Докладывающий уходит.
Нуте-с, кто начнет?
Дятлов. Я, наверно… слова в горле останавливаются. Ипполит из партии выходит.
Ленин. Запишем. Дальше. А вы, надеюсь, не выходите?
Дятлов. Как это можно! Владимир Ильич?.. Но… (под взглядом Ленина запнулся) если такие люди…
Ленин. Все-таки появилось «но»?
Дятлов. Появилось.
Ленин. Вот это «но» и есть самое главное. Вы и «но», это несовместимо. Чудовищно! Вы меня убили, товарищ Дятлов.
Дятлов. Я убил?!.. Я?.. Не Ипполит?
Ленин. Именно вы.
Дятлов. Тогда казните. Но я за Ипполита болею!
Ленин. Казнить надо не вас, а нас, руководителей… Воспитывали плохо, плохо школили, в руках держать не умеем. Вы — сущность партии, ее костяк, жизнь, надежда, а нате вам! У Дятлова появились свои «но»… Ленин гнет не туда, может быть, куда гнул Маркс? Так, стало быть? Отвечайте.
Дятлов. Владимир Ильич, неужели у Дятлова не могут появиться сомнения?
Ленин. Не могут!
Дятлов. Как?!
Ленин. Так, очень просто. Не могут. И в этом наше величайшее счастье, что у нас с вами относительно партии не может быть никаких сомнений, никаких «но». Счастье! Слышите? Нам повезло, как никому на свете, открыть неслыханного человека, без сомнений, великолепного по ясности, недюжинного, железного. Откроюсь вам, — хоть я не терплю красивых слов, но тут другого нет, — я перед нашей партией преклоняюсь… несмотря на огромное количество наших недостатков. Такой партии до нас никто не мог создать — ни бог, ни царь и не герой! А вы… да нет, товарищ Дятлов, тут недоразумение… нет у вас никаких «но».
Дятлов. Я живу в гневе… Как будто у меня горячка. К нам на двор среди бела дня являются подлинные буржуа.
Ленин (чуть улыбнувшись). Буржуи.
Дятлов. Да, правильней — буржуи. С иголочки… упитые.
Ленин. Упитанные?
Дятлов. Неужели вам смешно?
Ленин. Я только уточняю. Являются упитанные буржуи… И что же они делают?

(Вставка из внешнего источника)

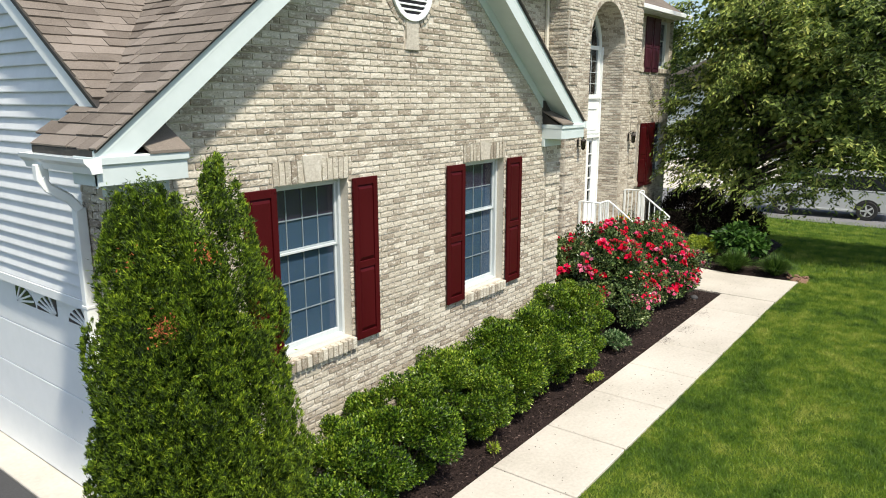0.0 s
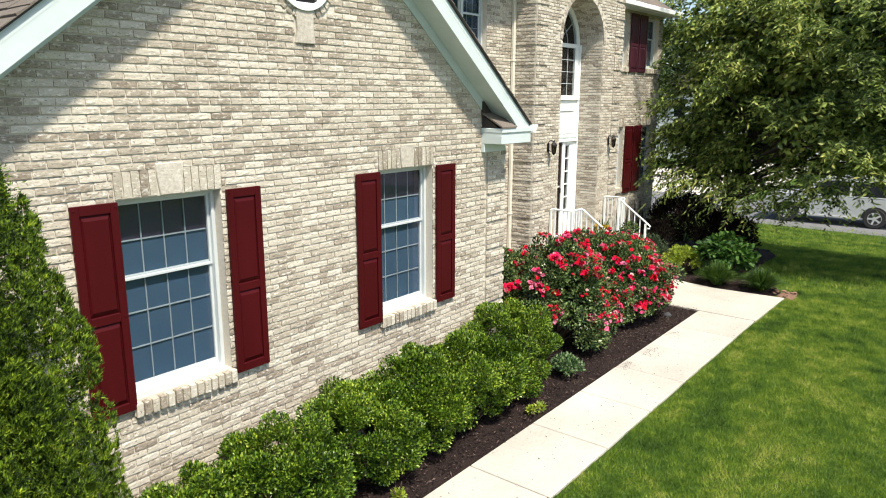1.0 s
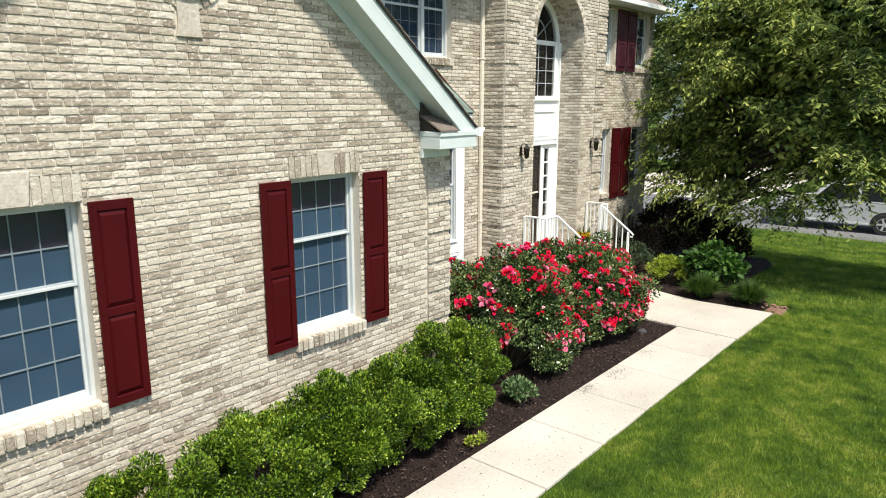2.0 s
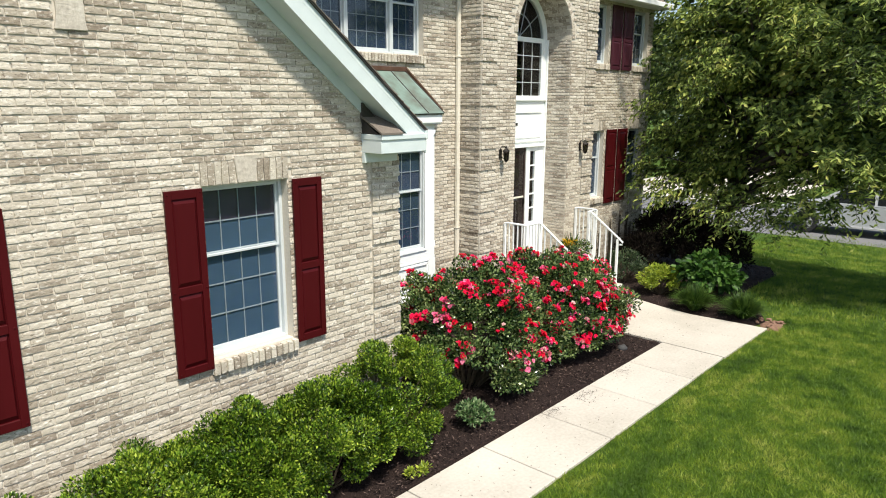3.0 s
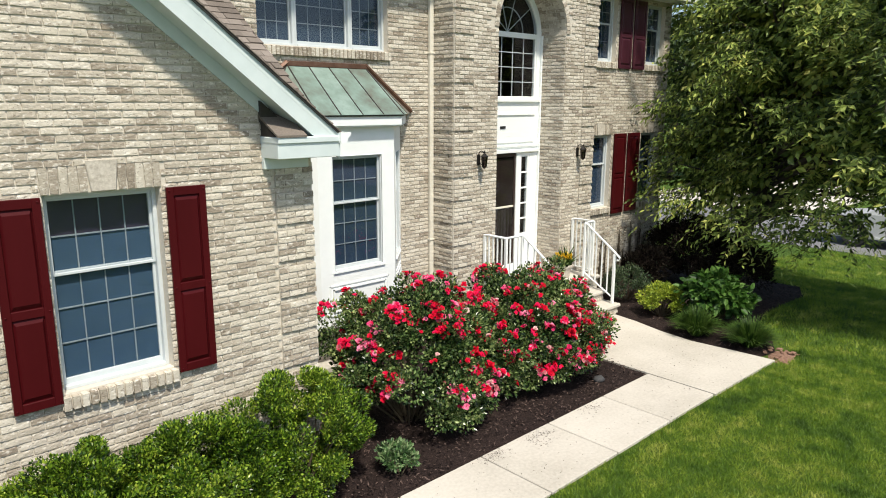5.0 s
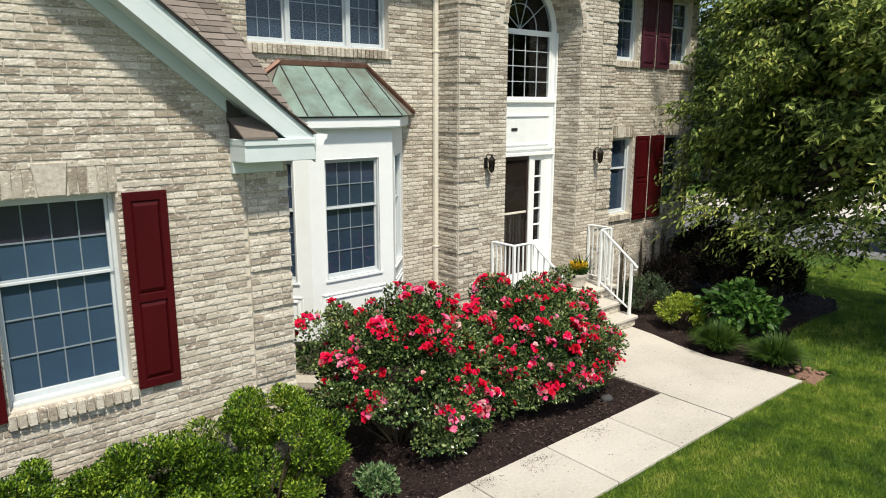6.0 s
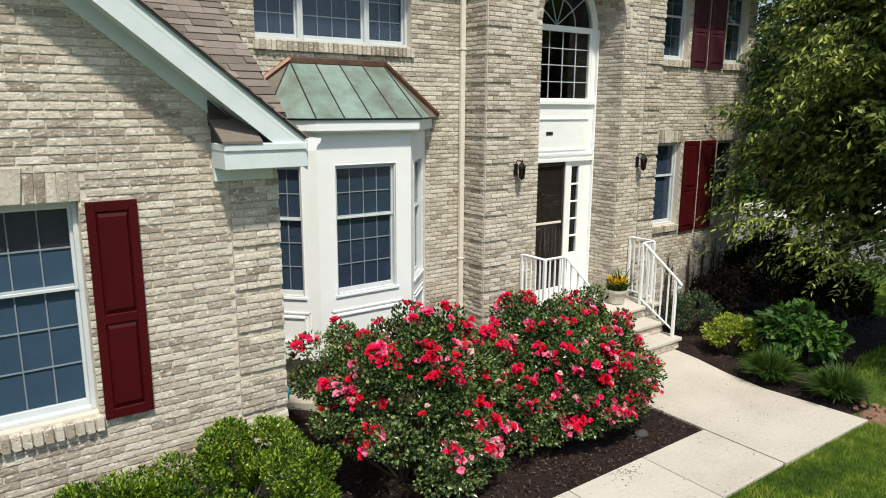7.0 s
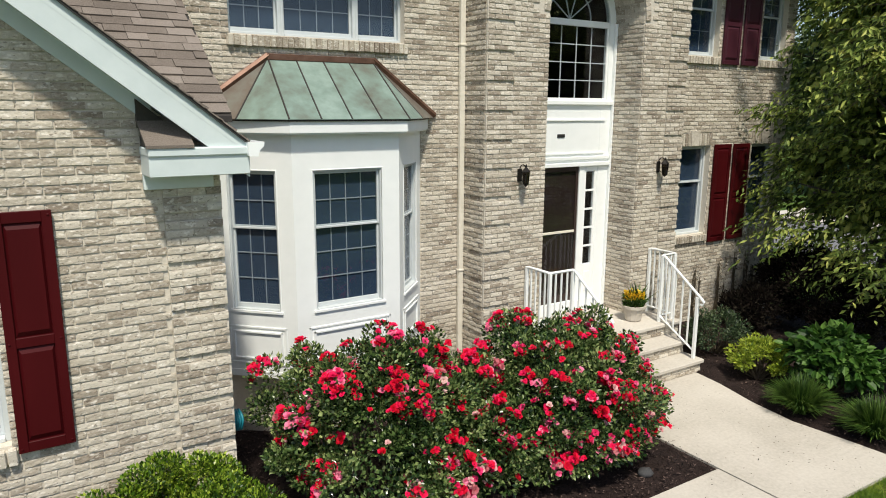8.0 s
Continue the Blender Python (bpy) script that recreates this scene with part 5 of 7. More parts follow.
def bed_mesh(name, poly, z, amp):
    """A low mound of mulch over a polygon."""
    from_pts = [Vector((x, y)) for x, y in poly]
    x0, x1 = min(p.x for p in from_pts), max(p.x for p in from_pts)
    y0, y1 = min(p.y for p in from_pts), max(p.y for p in from_pts)
    bm = bmesh.new()
    f = bm.faces.new([bm.verts.new((x, y, z)) for x, y in poly])
    f.normal_update()
    if f.normal.z < 0:
        f.normal_flip()
    step = 0.25
    for k in range(1, int((x1 - x0) / step)):
        bmesh.ops.bisect_plane(bm, geom=bm.verts[:] + bm.edges[:] + bm.faces[:], plane_co=(x0 + k * step, 0, 0), plane_no=(1, 0, 0))
    for k in range(1, int((y1 - y0) / step)):
        bmesh.ops.bisect_plane(bm, geom=bm.verts[:] + bm.edges[:] + bm.faces[:], plane_co=(0, y0 + k * step, 0), plane_no=(0, 1, 0))
    for v in bm.verts:
        if not v.is_boundary:
            v.co.z += amp * (0.5 + noise.noise(v.co * 1.7)) + 0.02 * noise.noise(v.co * 6)
        v.co.z += ground_z(v.co.x, v.co.y) + 0.035
    return bm
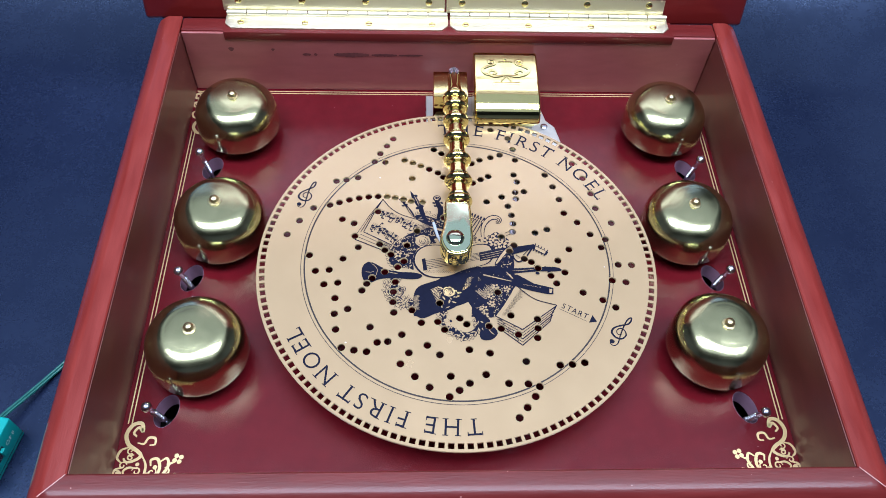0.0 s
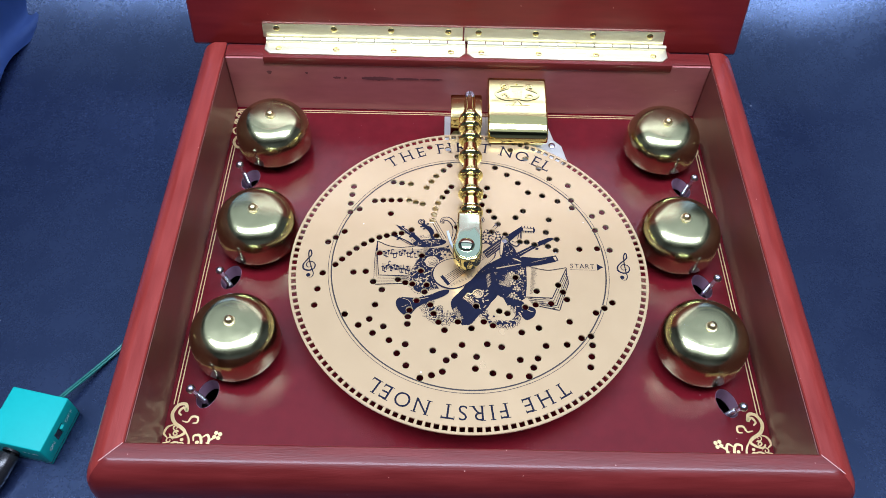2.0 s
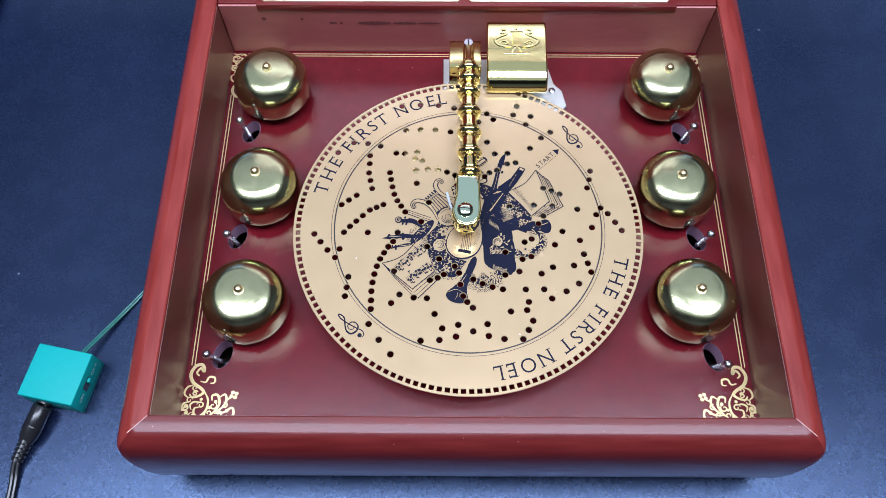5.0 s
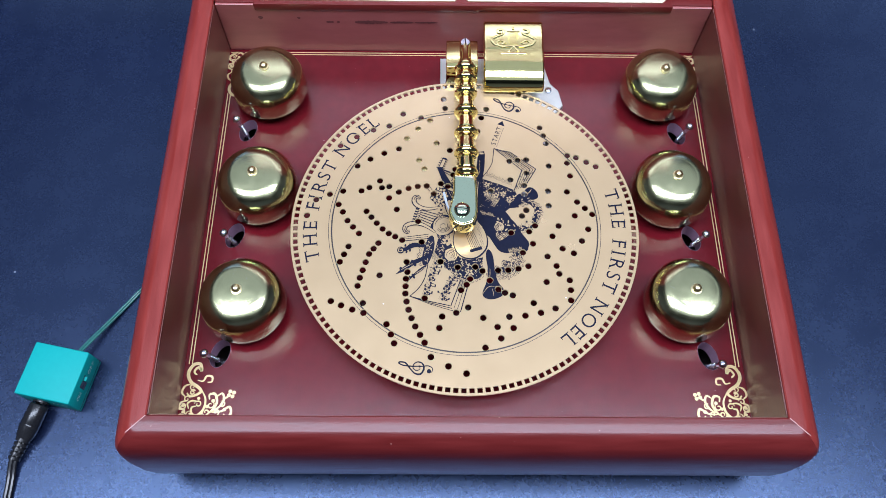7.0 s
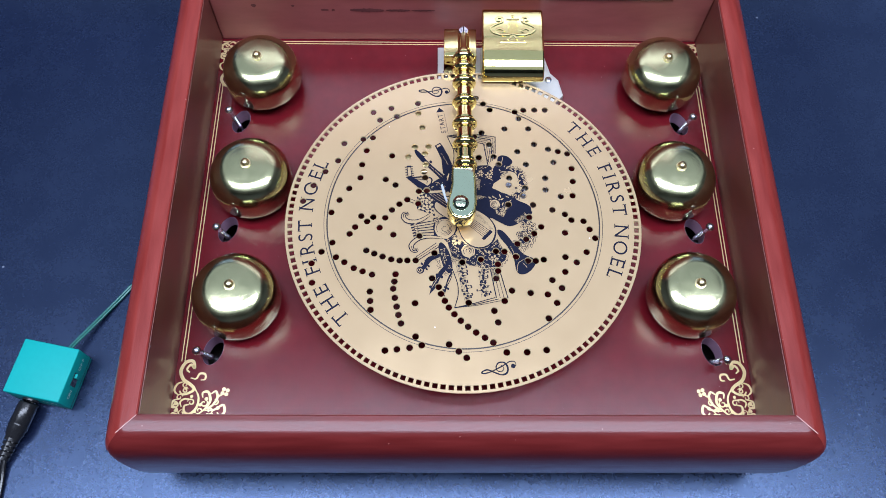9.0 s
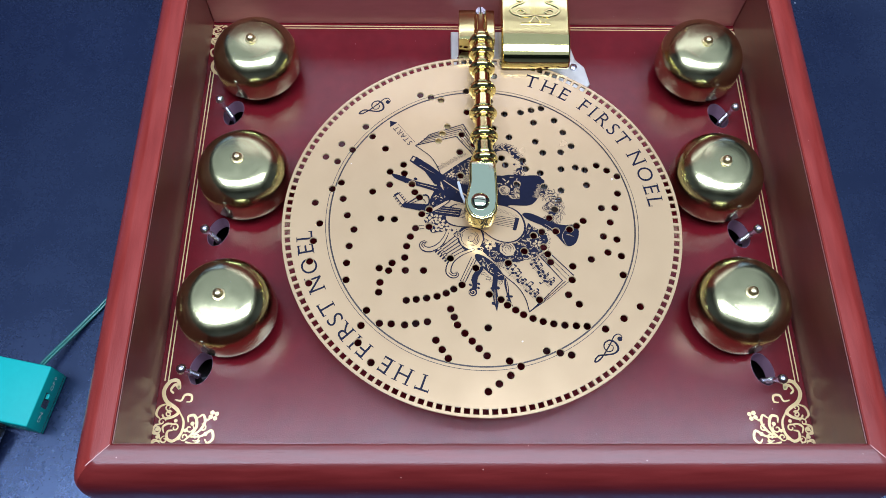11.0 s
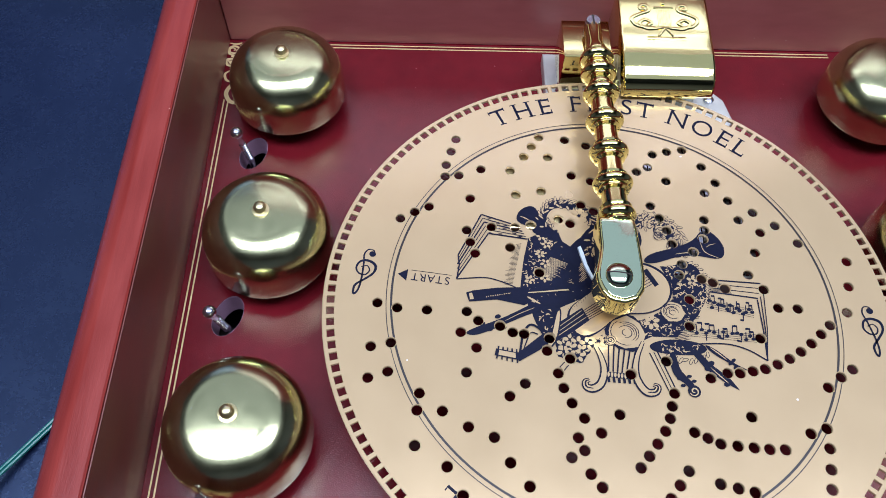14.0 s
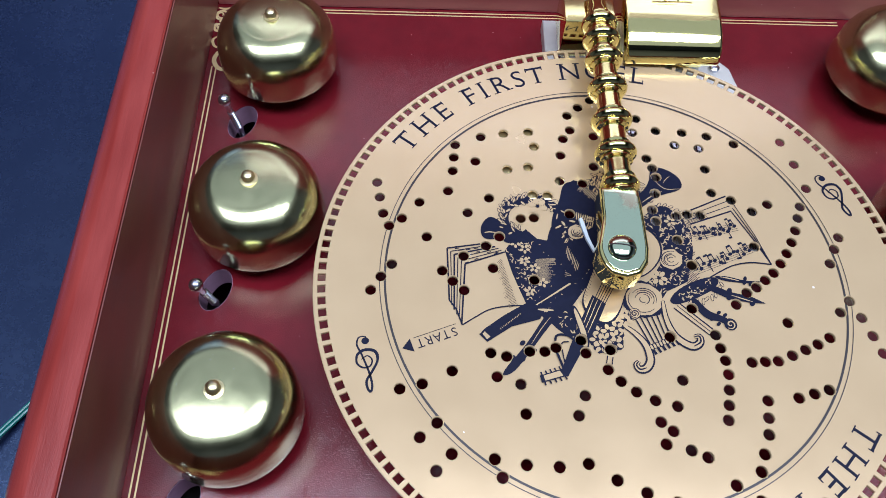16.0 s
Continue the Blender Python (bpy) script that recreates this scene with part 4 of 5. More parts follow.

Дятлов. Маргариновый завод пустить задумали.
Ленин. Прекрасно.
Дятлов. Я не понимаю, что вы говорите?!
Ленин. Я говорю: прекрасно. Не спекуляциями занимаются, а живым делом.
Дятлов. Какое дело?.. Маргарин… даже не жир… подделка.
Ленин. Милый Дятлов, вы поймите — мы с семнадцатого года голодаем.
Дятлов. Тогда молчу.
Ленин. Нет, выговаривайтесь.
Дятлов. Что в партии у нас народ диковинный — не спорю. Но ведь вокруг нас… бог ты мой!.. какая человеческая галиматья!
Ленин. А что такое «человеческая галиматья»?
Дятлов. Все те же нэпманы, неистребимое мещанство рядом, пропойцы, спекулянты, взяточники… и еще не знаю что! Мы с Ипполитом знаем одного художника, вы его картину видели на заводе… Пастух типичный по происхождению! Народ открыл его талант, учил его, сделал человеком… И что же? Он нам заявляет, что мы чернь, толпа, а вот за границей… А, да что говорить. Расстрелять такого мерзавца надо.
Ленин. Печально, но что поделаешь. Новый человеческий тип из старого не может быть создан за какие-нибудь пять — десять лет. Отсечь легко, привлечь труднее. Самая грандиозная работа партии будет состоять в этом массовом, неслыханном вовлечении миллионных масс в коммунистическое строительство… Но новый человеческий тип будет создаваться очень медленно, и не только по нашим умным книжечкам, а самой жизнью, прежде всего ее материальными силами. Что это, Дятлов, у вас одни темные стороны жизни? Ничего интереснее не видели?
Дятлов. Видел!
Ленин. Что ж это?
Дятлов. У нас на дворе капиталист от нэпа сбежал.
Ленин. Как? От нэпа?.. Капиталист? Не понимаю.
Дятлов. Гвоздилин некий… Может быть, вы слыхали? Заводчик. Словом, туз. За границу укатил.
Ленин. Вы с ним были знакомы?
Дятлов. В восемнадцатом году пытался я его расстрелять, но он в Крым удрал.
Ленин. Знакомство… гм… гм… не очень сближающее. И почему же он сбежал?.. Не сказал?
Дятлов. Сказал. Мне сказал лично. «Ваш нэп, говорит, это пир во время чумы. И хоть Ленин заявил, что нэп всерьез и надолго, но вы сами всерьез и надолго».